Some time ago
an article in one of the many newspapers that find their ways into my home, suggested
that it was not only important to read, but also to re-read. The author spoke
of the value one can derive from reading again, perhaps in another period of
one’s life, books that have influenced or moved one in earlier days. This
summer at a sale in the basement of a nearby church I picked up a new biography
of one of my all-time favourite writers, Edward Morgan Forster. A Great
Unrecorded History by Wendy Moffat, takes the reader back again through the
fairly well-known story of Forster’s life in England and abroad. But writing in
an era of greatly increased acceptance of homosexuality and having access to
letters and diaries not available to Forster’s earlier biographer, P. N. Furbank,
Moffat is able to penetrate more deeply into Forster’s inner life. One cannot
read her book without being profoundly moved by the courage and fidelity to his
own sense of who he was evidenced throughout his life by, as Wendy and all of
his friends called him, Morgan. An astute social critic, he was nonetheless a
person who valued human relations above ideology or personal gain.
Forster, or
Morgan as I now also think of him, is one of that group of writers who have
profoundly influenced me in my own journey toward greater understanding of myself
in the context of life as I have known it. Finishing Wendy Moffat’s book, I
embarked upon a re-reading of Morgan’s works: Where Angels Fear to Tread, The
Longest Journey, A Room With a View, Howard’s End, and A Passage to India. I
have also sent for some collections of his short stories and for a copy of
Maurice, a book which he wrote in mid-life but allowed to be published only
after his death because of the overtly homosexual relationship at its core. At
the moment I am re-reading Furbank’s biography, many parts of which are now
quite familiar to me. Looking especially through the lens afforded by Moffat’s
book, many aspects of Morgan’s stories become more intelligible.
In a way I
have more or less spent the summer with Morgan and in some fashion this
experience has encouraged me to write my own “biography.” At so many junctures
in my life I have felt under particular forms of threat, inner as well as
outer, that disallowed me from speaking, even often from thinking, with
complete openness and honesty. In a post-Wildian world, Morgan was under
enormous constraint to keep a central feature of his being, his sexuality,
hidden not only from public view, but even from his family and most of his
acquaintances. Still, over time he did find people with whom he could
completely share his inner self, releasing himself in this way from a terrible
life of loneliness.
I have also
been blessed with ever-developing friendships that have given me the space and
the courage to no longer hide behind my fears. The things that I am writing now
may be rarely read by any other than particular people who care about me, but
none of that matters to me. I know that there is little point in writing about
my life with an agenda to hide particular facts, really to be dishonest in any
fashion. It is a spectacularly freeing experience to write in this way. Maybe
that is one of the blessings of getting older: you know yourself better and you
have a lot less to lose.
But isn't life writing a "construction" of the past heavily influenced by your experience and context? Can one ever write "freely"?

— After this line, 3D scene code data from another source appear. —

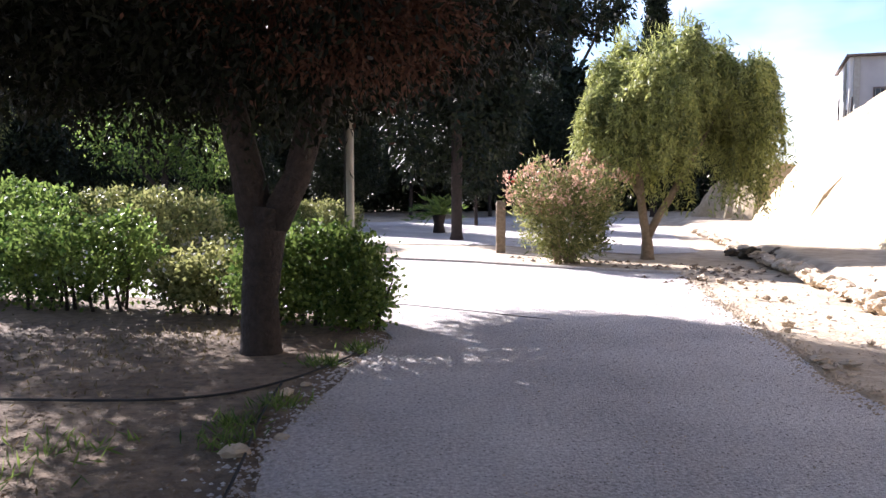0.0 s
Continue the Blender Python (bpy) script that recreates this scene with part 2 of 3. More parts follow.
def ground_sheet():
    near = np.arange(-14, 14.01, 0.35)
    xs = np.concatenate([[-900, -300, -100, -50, -30, -20], near, [20, 30, 50, 100, 300, 900]])
    ys = np.concatenate([[-900, -300, -80, -30, -12], np.arange(-6, 32.01, 0.35), [36, 42, 50, 70, 120, 300, 900]])
    verts = [(x, y, -0.012 + 0.035 * min(0.0, wobble(x, y))) for y in ys for x in xs]
    nx = len(xs)
    faces = [(j * nx + i, j * nx + i + 1, (j + 1) * nx + i + 1, (j + 1) * nx + i) for j in range(len(ys) - 1) for i in range(nx - 1)]
    return tagged(new("ground", mesh_of("ground", verts, faces, DIRT, True)), "dry pale brown earth with dust and stones", "ground", kind="structure")


ground_sheet()
sheet("path", GRAVEL, 0.004, [(-0.9, -12), (3.1, -12), (3.0, 5.1), (2.95, 6.2), (3.12, 7.35), (3.27, 9.1), (3.46, 10.7), (3.95, 13.7), (1.63, 15.0), (0.6, 15.75),
      (-1.44, 16.75), (-9, 20.5), (-9, 13.2), (-2.3, 10.2), (-0.75, 8.9), (-0.48, 8.0), (-0.72, 6.9), (-0.82, 6.0), (-1.0, 4.7), (-0.9, 3.9)],
      "pale compacted gravel path in sun and tree shade", "path")
sheet("path_far", GRAVEL, 0.005, [(-9, 24.0), (-2.2, 21.2), (1.5, 20.2), (4.2, 17.6), (5.6, 18.2), (7.2, 27), (8.5, 36), (4, 40), (-2, 33), (-9, 29)],
      "pale gravel path running on between the trees", "path")
sheet("planting_bed", BED, 0.006, [(-0.92, -12), (-0.92, 3.9), (-1.02, 4.7), (-0.84, 6.0), (-0.74, 6.9), (-0.5, 8.0), (-0.77, 8.9), (-2.3, 10.15), (-9, 13.1), (-30, 22), (-30, -12)],
      "dry planting bed of brown earth and leaf litter", "planting bed")

ROW_Y = [2.0, 5.0, 7.29, 9.16, 12.8, 20.75, 28.0, 38.0]
ROW_X = [3.9, 4.25, 4.62, 4.97, 5.6, 6.98, 8.2, 9.9]


def row_x(y):
    return float(np.interp(y, ROW_Y, ROW_X))


def terrace_z(y):
    return float(np.interp(y, [0, 7, 8, 11, 15, 27, 40], [0.46, 0.43, 0.41, 0.33, 0.26, 0.14, 0.05]))


def foot_x(y):
    return 7.05 + 0.22 * (y - 10)


BATTER = 0.58


def wall_point(y, z, out=0.0):
    """A point of the battered face; out: metres proud of it."""
    return Vector((foot_x(y) + BATTER * (z - 0.35) - 0.85 * out, y + 0.19 * out, z + 0.49 * out))


def top_z(y):
    return float(np.interp(y, [-6, 9, 10.5, 12.4, 15.7, 19.7, 23.2, 25.8, 27.5, 29.0, 30.5, 31.5], [5.3, 4.72, 4.64, 4.54, 4.42, 4.3, 3.98, 3.6, 3.38, 2.24, 1.08, 0.1]))


def terrace():
    verts, faces, n = [], [], 9
    ys = np.arange(-2, 38.01, 0.3)
    for y in ys:
        a, b = row_x(y) - 0.02, foot_x(y) + 0.35
        for k in range(n):
            x = a + (b - a) * k / (n - 1)
            z = terrace_z(y) * (0.8 + 0.2 * min(1, k / 3)) + 0.05 * wobble(x, y) if k else -0.03
            verts.append((x, y, z))
    for j in range(len(ys) - 1):
        for k in range(n - 1):
            a = j * n + k
            faces.append((a, a + 1, a + n + 1, a + n))
    tagged(new("terrace", mesh_of("terrace", verts, faces, DIRT, True)), "raised bank of bare dry earth below the wall", "earth bank", kind="structure")


terrace()


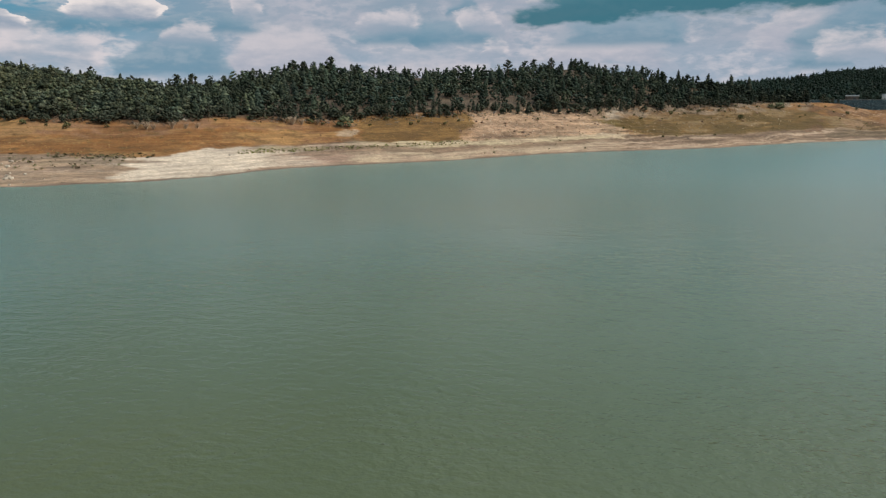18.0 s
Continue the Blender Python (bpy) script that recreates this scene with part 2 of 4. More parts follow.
def ranged(nt, value, lo, hi, to_lo=0.0, to_hi=1.0):
    m = nt.nodes.new("ShaderNodeMapRange")
    nt.links.new(value, m.inputs["Value"])
    for key, v in (("From Min", lo), ("From Max", hi), ("To Min", to_lo), ("To Max", to_hi)):
        m.inputs[key].default_value = v
    return m.outputs["Result"]


def noise_at(nt, scale, detail=5.0, rough=0.6, stretch=None):
    co = nt.nodes.new("ShaderNodeTexCoord").outputs["Object"]
    if stretch:
        mp = nt.nodes.new("ShaderNodeMapping")
        mp.inputs["Scale"].default_value = stretch
        nt.links.new(co, mp.inputs["Vector"])
        co = mp.outputs[0]
    t = node(nt, "ShaderNodeTexNoise", Scale=scale, Detail=detail, Roughness=rough)
    nt.links.new(co, t.inputs["Vector"])
    return t.outputs["Fac"]


def bumped(nt, bsdf, height, strength, distance):
    b = node(nt, "ShaderNodeBump", Strength=strength, Distance=distance)
    nt.links.new(height, b.inputs["Height"])
    nt.links.new(b.outputs[0], bsdf.inputs["Normal"])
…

ReplyDeleteI am a huge fan of autobiography, narrative inquiry and all forms of creative life writing but I doubt if we can capture the "truth" of our lives. It's all about interpretation. The reader will "read" what she or he sees into our accounts of our lives too.
Yes, I agree with your comment though it doesn't quite capture the project that I am embarked upon. It's true that life and people are far too complex for anyone to entirely capture all of the pieces that go into the totality of any existence. The freedom I speak of within that view must be seen as only relative. Freedom as I experience it when writing is something like this: I have no uneasy sense of defending or hiding myself from anyone. I'm not too interested in "truth," at least certainly not capital T truth, and don't have any concern about capturing the truth of my life. I've long espoused the notion that many seemingly contradictory things can be true at the same time. The writing that I am attempting is a journey into memories of different pieces of my history, viewed with some degree of understanding and even compassion for myself and others who are a part of my narrative. It is at times a painful process but also one of great satisfaction. Thank you for your comment.